A third partner in the Cruz Andina venture is consultant winemaker Alvaro Espinosa.  One of the most respected and successful red wine specialists in Chile, and a consultant on the Veramonte team, he oversees site selection, vineyard canopy management, and winemaking practices for Cruz Andina through to the final blend.

The blend for this inaugural vintage is composed 85% of Malbec, 10.5% of Cabernet Sauvignon, 3% of Merlot and 1.5% of Bonarda.  The wine is a dark, powerful, dense red with a considerable amount of oak influence when you first open the bottle.  These descriptors suggest a wine that I would normally not recommend; the difference between this wine and most dark, powerful, dense reds, however, is the fact that winemaking technique does not overpower the wine’s very good raw material.  Despite the obvious ripeness of fruit that endows the wine with its 14.5% alcohol, the aromas and flavors suggest fresh fruit -- blackberry and plum -- rather than baked fruit.  Mint and mineral notes complement and complex the fruitiness.  The wine’s texture is supple and rich, with soft, ripe grape tannins along with firm oak tannins from 16 months of French oak aging (but only 30% of the oak was new).  The wine is very engaging and genuinely good.

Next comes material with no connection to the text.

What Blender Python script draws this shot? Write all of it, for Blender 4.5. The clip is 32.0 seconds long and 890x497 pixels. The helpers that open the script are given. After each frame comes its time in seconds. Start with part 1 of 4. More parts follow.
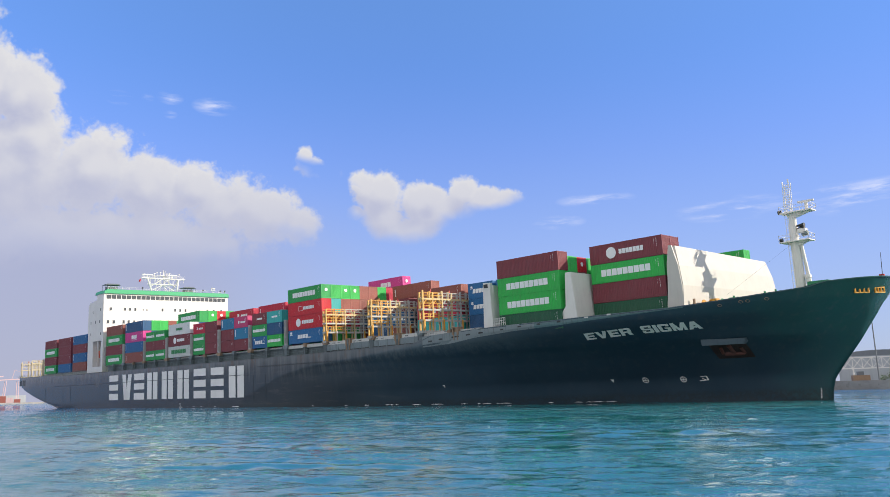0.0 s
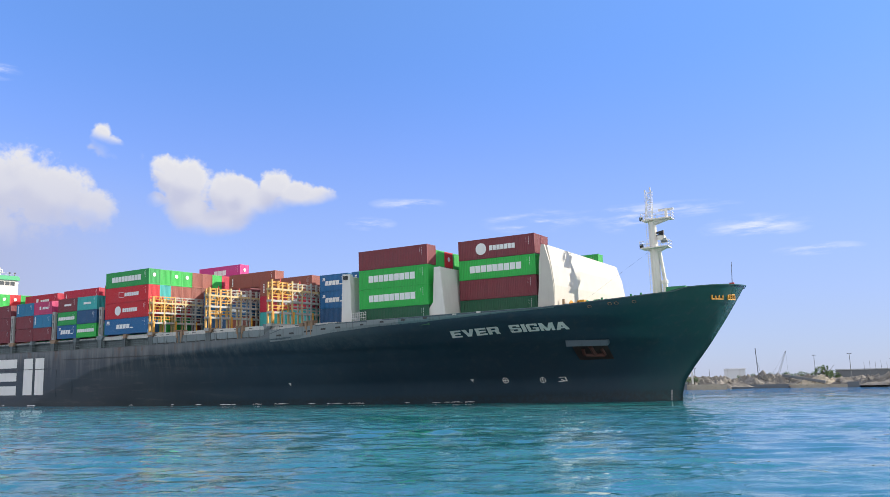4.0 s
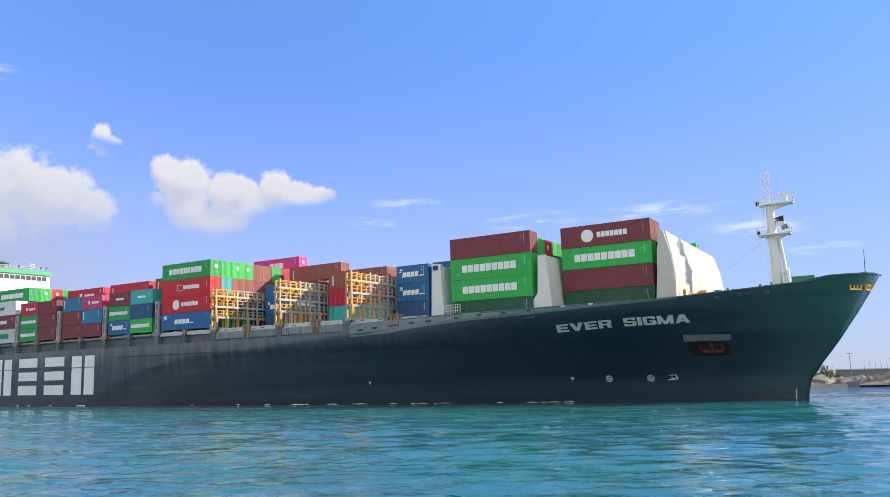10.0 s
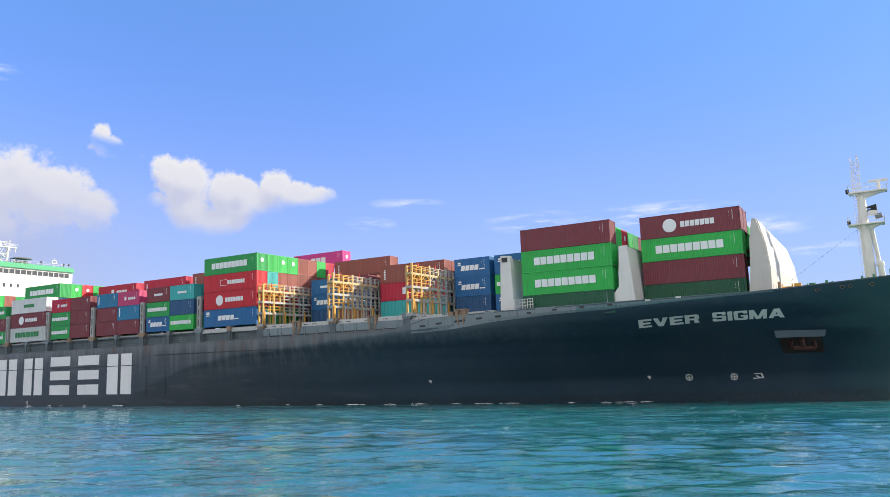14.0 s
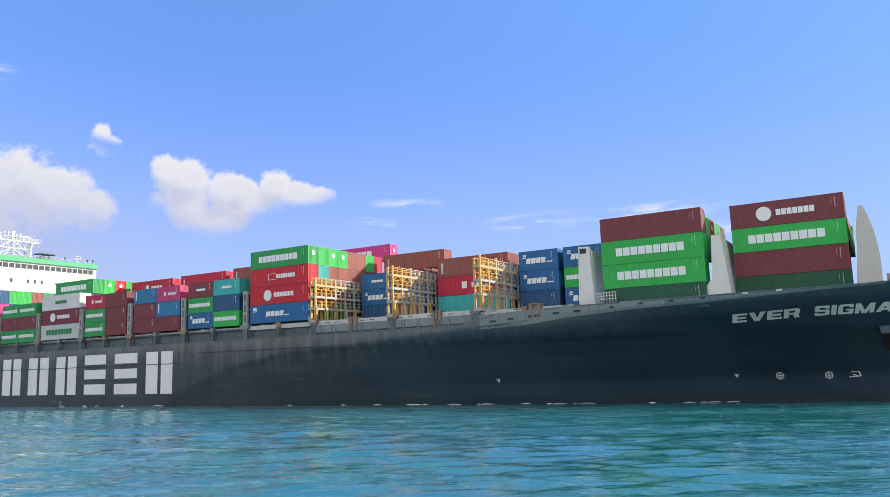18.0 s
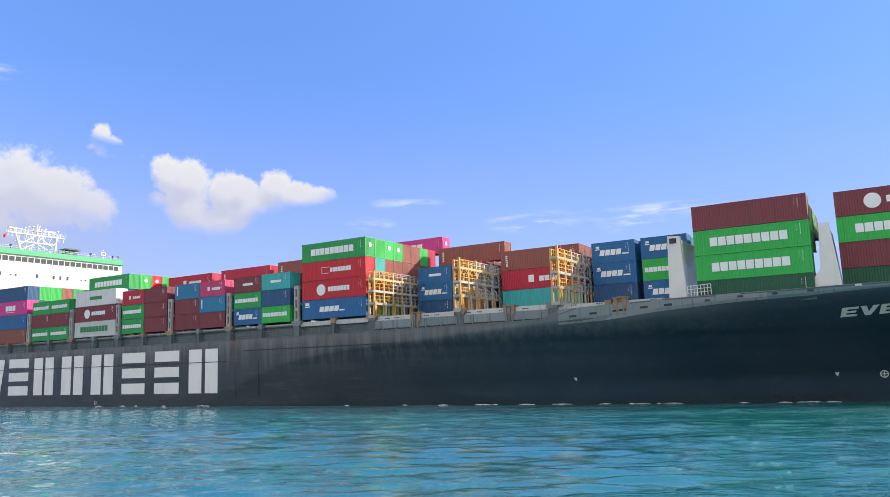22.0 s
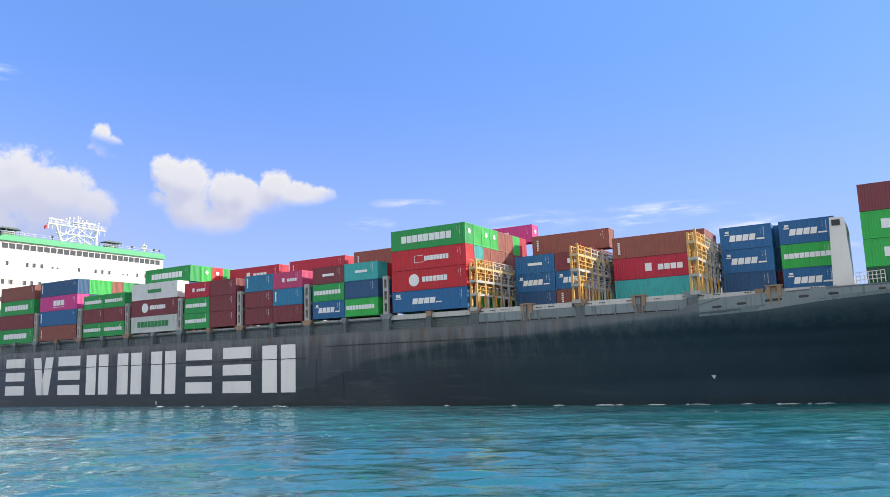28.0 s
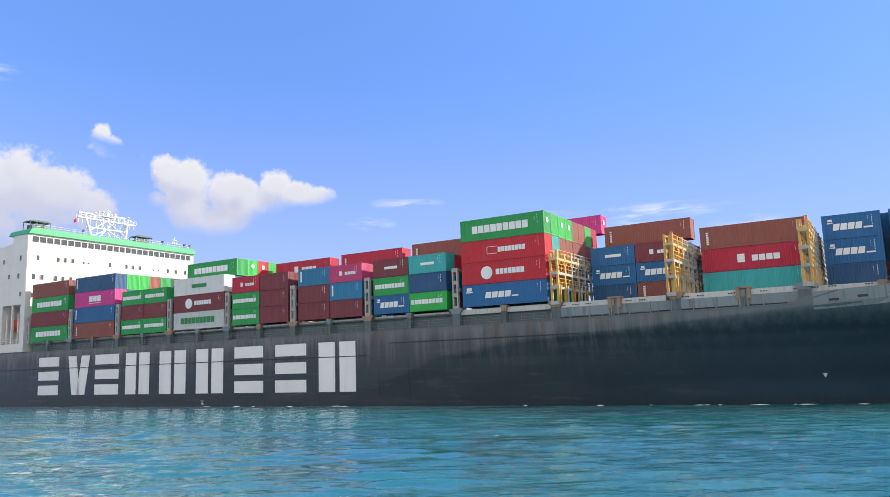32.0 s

I found that this wine improves quite a lot with air; its oakiness diminishes, its texture softens and its fruit character takes center stage.  How it responds to aeration and the wine’s concentration of fruit character both suggest that it can age nicely for a few years.  In the meantime, consider decanting it or using large glasses.

The Huneeus family is entrenched in both California and Chile, but until now, has never produced a wine from across the Andes, in Argentina.  Cruz Andina is an auspicious addition to their repertoire.